张益唐:也许我能作为一个榜样。我愿意你学我,但我不强迫你来学我。在现在这样的社会,按照世俗角度,我也付出了很多代价。但我不在乎一般人的看法,例如,评职称呀,按美国梦的标准,房子呀,车子呀,钱呀,享受生活角度来讲,我是个不成功的人。
在数学领域,菲尔茨奖是授予40岁以前的,你过了这个年龄。这个领域相应的一个奖是什麽呢?

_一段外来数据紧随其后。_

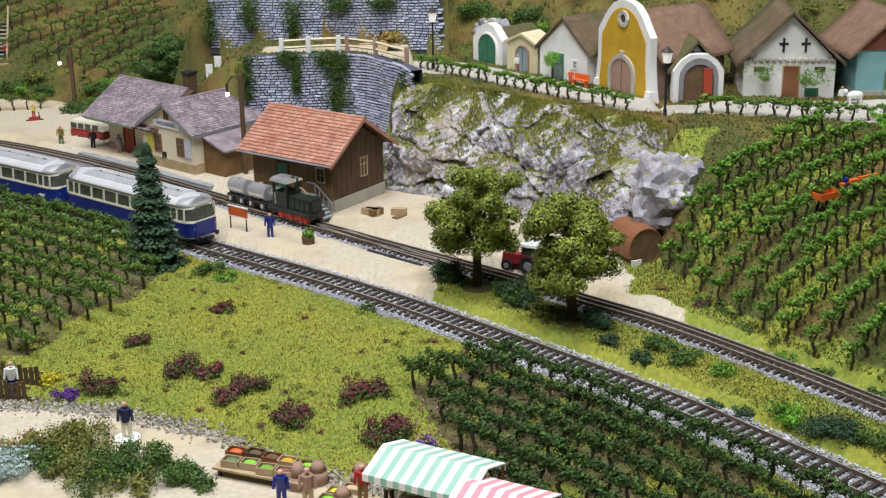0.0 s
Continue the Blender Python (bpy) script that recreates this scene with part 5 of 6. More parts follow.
def meadow(rng):
    return rng.uniform(-30, 8), rng.uniform(66, 98)


def foot(rng):
    x = rng.uniform(18, 58)
    return x, float(foot_right(x)) + rng.uniform(-1.2, 1.5)


turf("scrub_patch", "leafdark", 150, slope, 0.35, 0.9, "low dark green growth on the hillside", 21)
turf("scrub_patch", "teal", 230, strip, 0.35, 0.8, "blue-green mossy growth on the hillside", 22)
turf("scrub_patch", "ochre", 170, slope, 0.25, 0.6, "dry ochre tufts on the hillside", 23)
turf("scrub_patch", "leafolive", 170, slope, 0.25, 0.7, "olive tufts on the hillside", 24)
turf("scrub_patch", "leafdark", 260, upper_slope, 0.4, 1.0, "dark green growth on the upper slope", 25)
turf("scrub_patch", "leafolive", 160, upper_slope, 0.3, 0.8, "olive growth on the upper slope", 26)
turf("scrub_patch", "leafdark", 330, bank, 0.4, 1.1, "dark green growth on the banks", 27)
turf("scrub_patch", "leaf", 200, bank, 0.3, 0.8, "green growth on the banks", 28)
turf("meadow_tuft", "leafolive", 150, meadow, 0.2, 0.5, "olive tufts in the meadow", 29, 0.08, 40)
turf("meadow_tuft", "heather", 60, meadow, 0.2, 0.45, "brownish red tufts in the meadow", 30, 0.08, 40)
turf("scrub_patch", "leafdark", 90, foot, 0.3, 0.7, "dark hedge growth along the foot of the hill", 31)


# ---- trees and bushes ----
def bush(x, y, r, material, flat=(1.2, 1.2, 0.75), n=0, label="", size=0.15, name="bush", lift=0.0):
    rng = random.Random(int(x * 131 + y * 17))
    bm = BM()
    u, v = tunnel_uv(x, y)
    if u > -0.6 - 0.3 * v and -9 < v < 2 and x > 50:
        return
    under = BM()
    for k in range(9):
        c = (rng.uniform(-0.6, 0.6) * r * flat[0], rng.uniform(-0.6, 0.6) * r * flat[1], r * flat[2] * rng.uniform(0.15, 0.85))
        q = r * rng.uniform(0.3, 0.62)
        count = max(n, int(270 * r)) // 3 + 24
        leaves(bm, rng, c, q, count, size * 0.6, (1, 1, flat[2]), 0.3)
        if name == "bush" and material in ("heather", "heatherpink"):
            leaves(under, rng, (c[0], c[1], c[2] * 0.5), q * 1.15, count, size * 0.6, (1, 1, flat[2]), 0.3)
    ob = part(name, bm, material)
    if under and id(under) in LEAVES:
        part("leafage", under, "leafdark", ob, "dark green leaves between the flowers")
    else:
        under.free()
    ob.matrix_basis = cm(x, y, ground_at(x, y) + lift - 0.1)
    tagged(ob, label or {"leafdark": "low dark green scenery bush", "leaf": "green leafy scenery bush", "heather": "reddish brown heather clump", "heatherpink": "heather clump with pink flowers",
                         "purple": "clump of purple flowers", "yellowflower": "clump of yellow flowers", "ochre": "dry ochre tuft of grass", "teal": "blue-green mossy patch of growth",
                         "leafolive": "olive green scenery bush", "paleflower": "bush with pale blue flowers", "leafbright": "bright green leafy scenery bush", "fir": "very dark green shrub"}[material],
           "flowers" if "flower" in material or material == "purple" else "bush")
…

张益唐:这我能透露一点,但我现在不能肯定,我是听说:香港的邵逸夫奖。其金额跟诺贝尔奖差不多,他们在酝酿这个,我看到这个消息。这个可能也是丘成桐在里面起作用。想给我这个奖,我好像也够这个奖。
 我不需要这些头衔
在你的考虑中,有没有那天真的回国去讲讲你的研究成果,这个还是可能的?
张益唐:我可以短期内回国,但我不会长期回国的。我根本没有答应接受任何他们给我设计的头衔。例如,科学院的华罗庚数学教授,这是数学界最高的,给我这些头衔不会让我高兴,我不需要这个奖席教授。
他们让你回去,可能在很大意义上,是要你去增色?
张益唐:还有一个很大的因素是,一些人以为可以拿我去找国务院要钱,而且能要到很多钱。
你知道饶毅的例子?他在中国可是被打得一塌糊涂,最后决定再不去申请那些什麽头衔了。这个人的例子对你是前车吗?
张益唐:这些例子我听起来害怕。我怕把自己的数学生涯给毁了。那些头衔对我来说是头疼的事情。我希望能继续做学术。整天被人捧,你根本静不下心来的。在美国我已经看到了这些威胁了,回中国还了得?
你与丘成桐彼此欣赏,他知道中国是一潭污泥,他为什麽要一脚踩进去呢?
张益唐:他比我大一点,没有大多少,老一辈的华人,有一个民族情结,希望显示华人在数学领域不比白人差,我跟他接触一次就能感觉到。另一方面,他也是一个学术活动家,有广东男人的气质,不是那种软弱可欺的人,於是就陷入了跟北大去斗的境地了。一斗起来之后,他就绝对不让步。有些东西他也说得过头了,例如,那个什麽庞加莱猜想是两个中国人做出来,结果,在国际数学界出了事。我这次的东西出来后,他又觉得我们中国人了得。
你成功之后,有没有去音乐厅好好听一场勃拉姆斯?也许听听你又有灵感了?
张益唐:还没有呢。也许去林肯中心看看。